Write out exactly the lines between the line containing "scene.view_settings.use_white_balance |= len(values)" and the line containing "return (m.translation, way, ob.name, place, normal)", including both of those lines, and nothing more.

* DATA SHOWN:
----
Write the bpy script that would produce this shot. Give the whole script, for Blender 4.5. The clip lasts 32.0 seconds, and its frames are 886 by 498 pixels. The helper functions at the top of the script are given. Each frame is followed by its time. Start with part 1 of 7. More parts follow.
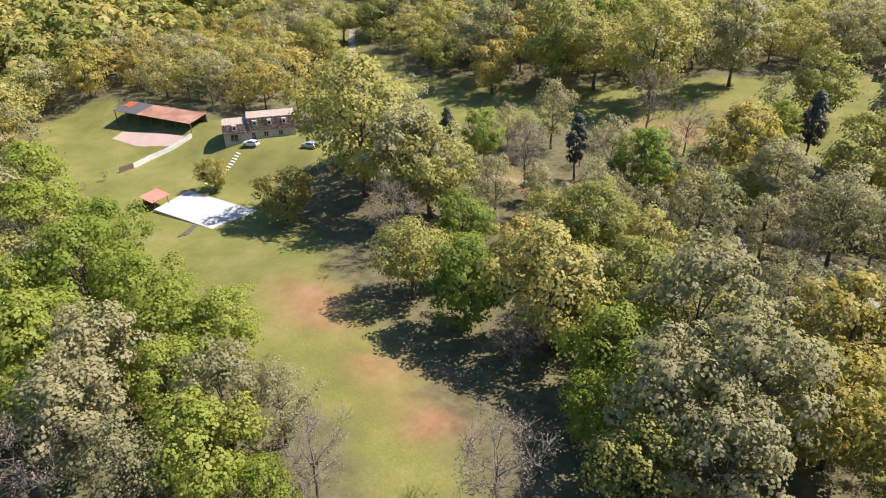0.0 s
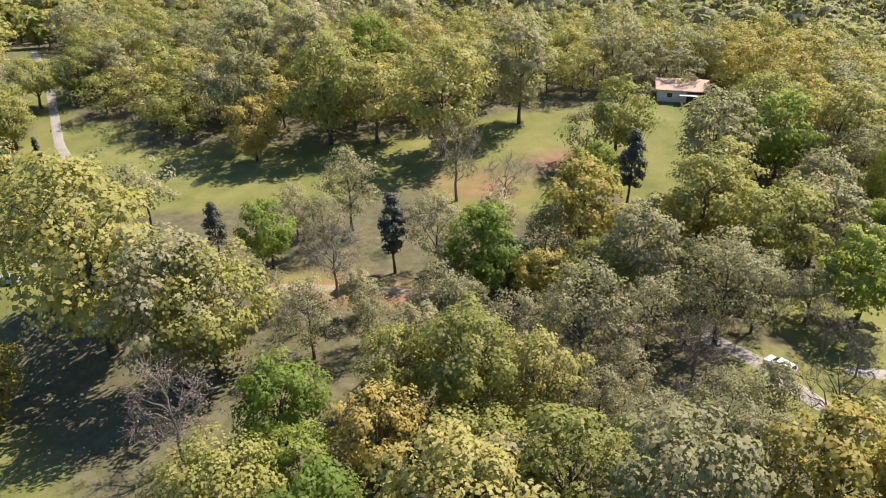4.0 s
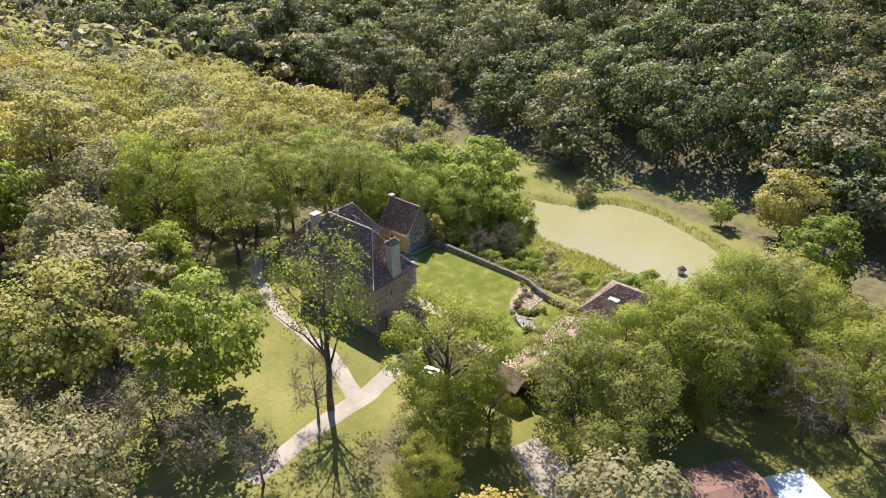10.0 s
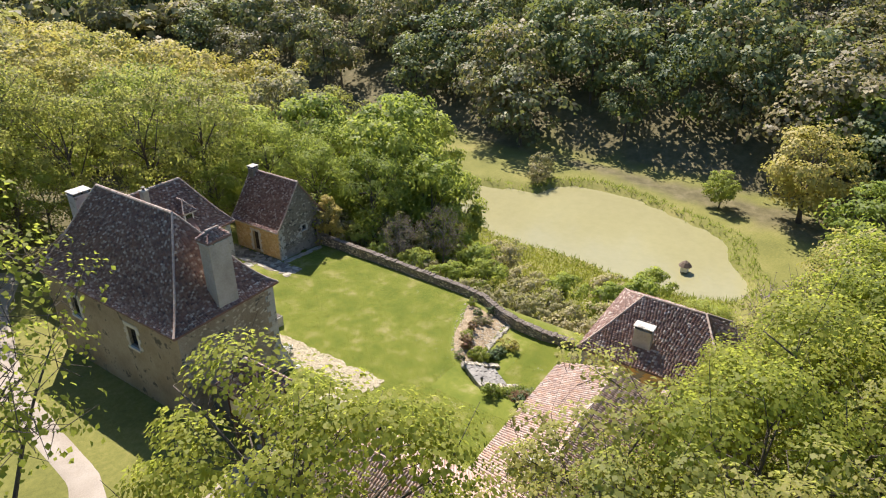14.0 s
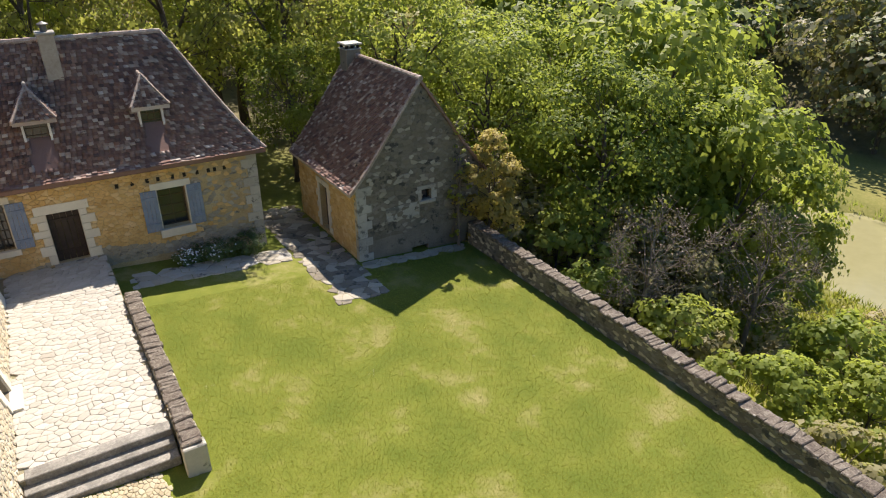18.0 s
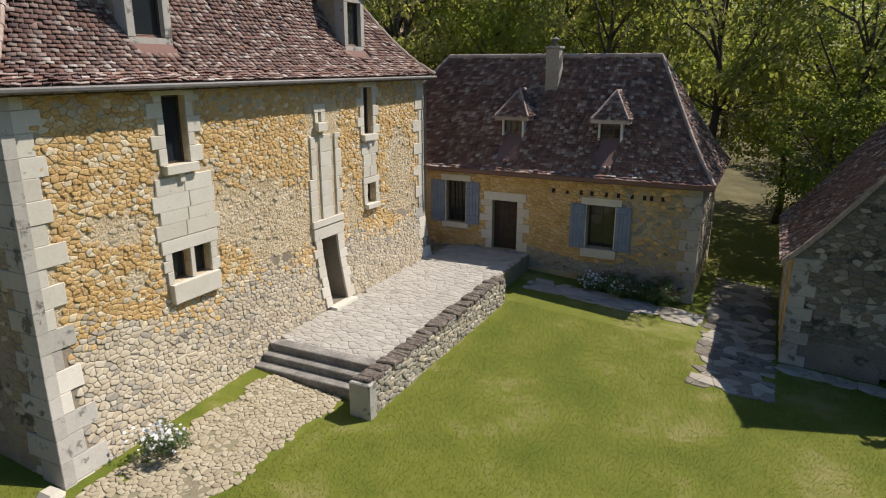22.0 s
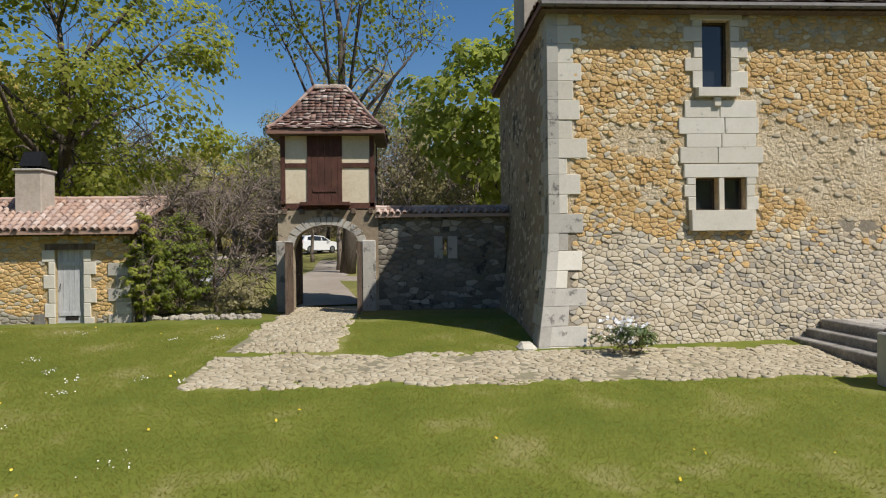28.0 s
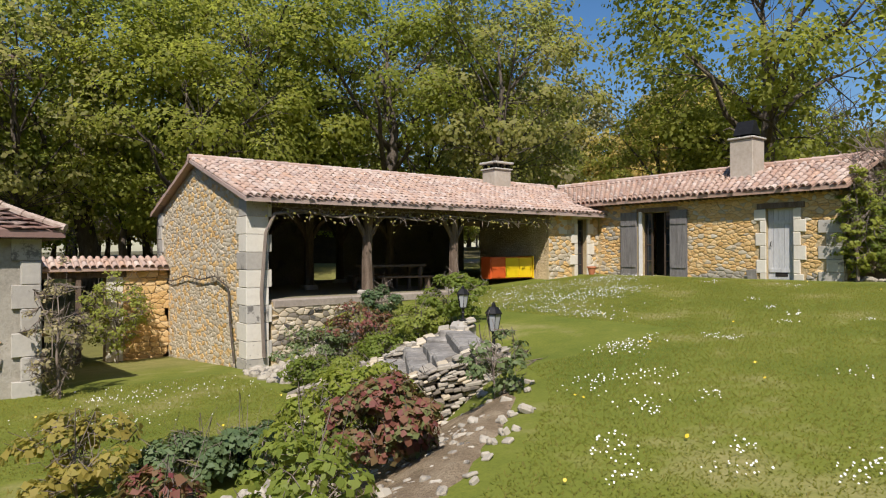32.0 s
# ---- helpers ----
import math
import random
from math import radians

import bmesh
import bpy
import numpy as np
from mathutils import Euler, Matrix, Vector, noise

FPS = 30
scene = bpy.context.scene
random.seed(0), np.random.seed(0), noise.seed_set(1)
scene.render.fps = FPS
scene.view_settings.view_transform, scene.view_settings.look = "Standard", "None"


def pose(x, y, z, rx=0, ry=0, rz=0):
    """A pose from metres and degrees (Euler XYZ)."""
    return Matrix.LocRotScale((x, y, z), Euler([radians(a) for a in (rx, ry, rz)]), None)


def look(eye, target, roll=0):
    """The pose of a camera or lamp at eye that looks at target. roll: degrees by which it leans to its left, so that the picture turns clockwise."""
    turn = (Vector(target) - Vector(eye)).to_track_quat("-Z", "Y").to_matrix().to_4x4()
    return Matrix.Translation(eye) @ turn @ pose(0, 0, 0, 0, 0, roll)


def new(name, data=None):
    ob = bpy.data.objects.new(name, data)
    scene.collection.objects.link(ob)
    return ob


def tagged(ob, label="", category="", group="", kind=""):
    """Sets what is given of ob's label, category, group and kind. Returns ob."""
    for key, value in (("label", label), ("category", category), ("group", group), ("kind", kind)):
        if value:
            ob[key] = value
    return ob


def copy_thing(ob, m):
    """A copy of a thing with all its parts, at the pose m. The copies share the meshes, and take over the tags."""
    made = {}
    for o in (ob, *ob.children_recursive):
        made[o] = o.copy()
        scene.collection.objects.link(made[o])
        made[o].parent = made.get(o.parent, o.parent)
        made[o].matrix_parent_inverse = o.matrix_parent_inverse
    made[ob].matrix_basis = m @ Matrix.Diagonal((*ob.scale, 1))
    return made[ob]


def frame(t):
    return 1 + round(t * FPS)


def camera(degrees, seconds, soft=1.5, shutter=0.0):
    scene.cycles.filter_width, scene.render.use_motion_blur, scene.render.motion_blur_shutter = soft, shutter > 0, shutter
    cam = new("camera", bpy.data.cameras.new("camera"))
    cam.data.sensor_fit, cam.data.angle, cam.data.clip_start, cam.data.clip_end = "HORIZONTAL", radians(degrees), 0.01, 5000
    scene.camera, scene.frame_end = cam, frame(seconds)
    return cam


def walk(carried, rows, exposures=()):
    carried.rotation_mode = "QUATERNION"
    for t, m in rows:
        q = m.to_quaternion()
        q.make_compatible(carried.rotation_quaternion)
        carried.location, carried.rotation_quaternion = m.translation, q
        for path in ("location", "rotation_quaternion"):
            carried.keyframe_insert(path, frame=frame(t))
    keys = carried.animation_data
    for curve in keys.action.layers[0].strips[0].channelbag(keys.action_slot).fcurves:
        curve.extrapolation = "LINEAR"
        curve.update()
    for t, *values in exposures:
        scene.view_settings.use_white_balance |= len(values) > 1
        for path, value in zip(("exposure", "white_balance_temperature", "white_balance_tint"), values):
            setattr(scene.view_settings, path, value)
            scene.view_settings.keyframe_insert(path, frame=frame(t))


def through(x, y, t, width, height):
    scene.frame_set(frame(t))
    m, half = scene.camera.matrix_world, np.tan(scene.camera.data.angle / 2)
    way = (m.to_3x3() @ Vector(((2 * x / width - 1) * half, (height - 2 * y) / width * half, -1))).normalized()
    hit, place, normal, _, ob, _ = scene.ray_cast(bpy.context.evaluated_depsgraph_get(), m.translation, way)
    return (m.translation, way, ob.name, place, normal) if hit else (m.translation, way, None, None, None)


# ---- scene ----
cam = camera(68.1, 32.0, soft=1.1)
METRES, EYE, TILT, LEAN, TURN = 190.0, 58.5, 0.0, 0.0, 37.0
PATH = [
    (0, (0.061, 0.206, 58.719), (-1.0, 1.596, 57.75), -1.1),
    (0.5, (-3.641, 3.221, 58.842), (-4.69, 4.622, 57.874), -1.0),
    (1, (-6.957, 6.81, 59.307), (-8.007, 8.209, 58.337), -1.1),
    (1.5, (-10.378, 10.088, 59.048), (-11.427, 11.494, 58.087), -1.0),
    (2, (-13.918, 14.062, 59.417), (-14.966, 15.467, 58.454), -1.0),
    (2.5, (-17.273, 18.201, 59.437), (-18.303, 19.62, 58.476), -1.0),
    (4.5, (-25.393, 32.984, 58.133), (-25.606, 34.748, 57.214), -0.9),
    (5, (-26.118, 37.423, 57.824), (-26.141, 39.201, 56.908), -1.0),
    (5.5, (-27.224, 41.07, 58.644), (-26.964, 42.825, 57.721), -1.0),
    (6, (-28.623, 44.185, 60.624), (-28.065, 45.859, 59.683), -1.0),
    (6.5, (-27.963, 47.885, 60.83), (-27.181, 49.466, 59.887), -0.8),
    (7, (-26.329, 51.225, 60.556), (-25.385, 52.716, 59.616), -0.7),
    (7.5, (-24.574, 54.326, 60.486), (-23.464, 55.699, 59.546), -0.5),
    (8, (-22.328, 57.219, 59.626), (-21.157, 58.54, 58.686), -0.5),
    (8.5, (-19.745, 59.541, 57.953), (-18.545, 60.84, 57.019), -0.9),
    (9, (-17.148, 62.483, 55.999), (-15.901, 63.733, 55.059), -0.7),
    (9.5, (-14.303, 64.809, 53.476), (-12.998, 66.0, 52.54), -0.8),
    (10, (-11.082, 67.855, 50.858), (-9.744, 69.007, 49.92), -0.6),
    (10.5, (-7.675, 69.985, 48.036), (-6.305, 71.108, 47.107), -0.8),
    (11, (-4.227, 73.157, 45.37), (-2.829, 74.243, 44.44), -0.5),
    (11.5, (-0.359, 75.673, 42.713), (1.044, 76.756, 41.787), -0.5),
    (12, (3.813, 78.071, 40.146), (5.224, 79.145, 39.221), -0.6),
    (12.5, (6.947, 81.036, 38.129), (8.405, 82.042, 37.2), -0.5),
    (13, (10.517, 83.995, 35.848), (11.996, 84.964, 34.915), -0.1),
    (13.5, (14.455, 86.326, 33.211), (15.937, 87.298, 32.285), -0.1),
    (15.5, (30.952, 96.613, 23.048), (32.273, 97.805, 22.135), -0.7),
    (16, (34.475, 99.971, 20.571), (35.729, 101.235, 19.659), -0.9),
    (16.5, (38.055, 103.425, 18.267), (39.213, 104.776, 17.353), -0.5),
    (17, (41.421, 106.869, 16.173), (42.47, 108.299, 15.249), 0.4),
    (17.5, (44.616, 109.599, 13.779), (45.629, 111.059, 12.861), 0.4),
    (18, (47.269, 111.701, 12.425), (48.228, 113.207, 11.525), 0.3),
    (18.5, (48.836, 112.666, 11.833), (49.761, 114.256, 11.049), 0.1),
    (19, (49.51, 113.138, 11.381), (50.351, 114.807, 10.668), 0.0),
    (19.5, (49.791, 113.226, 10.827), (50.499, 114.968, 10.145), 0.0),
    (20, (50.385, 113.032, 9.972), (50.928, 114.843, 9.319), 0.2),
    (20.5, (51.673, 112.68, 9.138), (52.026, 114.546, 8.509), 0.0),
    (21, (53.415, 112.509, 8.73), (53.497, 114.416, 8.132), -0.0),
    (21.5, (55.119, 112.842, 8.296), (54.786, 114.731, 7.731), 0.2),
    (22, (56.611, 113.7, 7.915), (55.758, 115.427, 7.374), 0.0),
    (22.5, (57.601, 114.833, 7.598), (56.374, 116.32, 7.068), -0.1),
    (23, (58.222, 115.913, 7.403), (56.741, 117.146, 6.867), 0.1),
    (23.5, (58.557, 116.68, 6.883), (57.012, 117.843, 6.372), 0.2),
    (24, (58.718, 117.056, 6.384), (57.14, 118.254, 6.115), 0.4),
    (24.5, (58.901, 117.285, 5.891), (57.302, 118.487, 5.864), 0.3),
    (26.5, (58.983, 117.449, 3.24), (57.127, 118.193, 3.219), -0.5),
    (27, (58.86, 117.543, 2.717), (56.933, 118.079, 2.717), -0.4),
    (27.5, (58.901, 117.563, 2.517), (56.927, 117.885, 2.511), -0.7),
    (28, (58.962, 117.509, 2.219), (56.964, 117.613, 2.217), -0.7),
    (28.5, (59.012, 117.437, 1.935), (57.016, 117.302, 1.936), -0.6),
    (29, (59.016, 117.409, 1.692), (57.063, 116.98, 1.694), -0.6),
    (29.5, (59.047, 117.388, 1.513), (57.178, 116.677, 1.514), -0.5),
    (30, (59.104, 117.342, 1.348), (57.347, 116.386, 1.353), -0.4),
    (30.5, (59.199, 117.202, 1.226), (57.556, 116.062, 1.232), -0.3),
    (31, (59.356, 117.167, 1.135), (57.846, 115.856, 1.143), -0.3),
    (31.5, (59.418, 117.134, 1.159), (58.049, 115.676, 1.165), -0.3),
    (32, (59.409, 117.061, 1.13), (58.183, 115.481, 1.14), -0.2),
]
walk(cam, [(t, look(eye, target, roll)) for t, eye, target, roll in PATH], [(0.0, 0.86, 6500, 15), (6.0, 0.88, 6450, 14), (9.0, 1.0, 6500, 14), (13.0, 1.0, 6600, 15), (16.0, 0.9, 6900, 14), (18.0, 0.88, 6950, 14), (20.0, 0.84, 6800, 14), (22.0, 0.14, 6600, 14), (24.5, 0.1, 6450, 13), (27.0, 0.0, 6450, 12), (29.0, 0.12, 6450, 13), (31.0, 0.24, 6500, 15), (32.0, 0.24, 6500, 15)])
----
* TASK ANSWER:
        scene.view_settings.use_white_balance |= len(values) > 1
        for path, value in zip(("exposure", "white_balance_temperature", "white_balance_tint"), values):
            setattr(scene.view_settings, path, value)
            scene.view_settings.keyframe_insert(path, frame=frame(t))


def through(x, y, t, width, height):
    scene.frame_set(frame(t))
    m, half = scene.camera.matrix_world, np.tan(scene.camera.data.angle / 2)
    way = (m.to_3x3() @ Vector(((2 * x / width - 1) * half, (height - 2 * y) / width * half, -1))).normalized()
    hit, place, normal, _, ob, _ = scene.ray_cast(bpy.context.evaluated_depsgraph_get(), m.translation, way)
    return (m.translation, way, ob.name, place, normal) if hit else (m.translation, way, None, None, None)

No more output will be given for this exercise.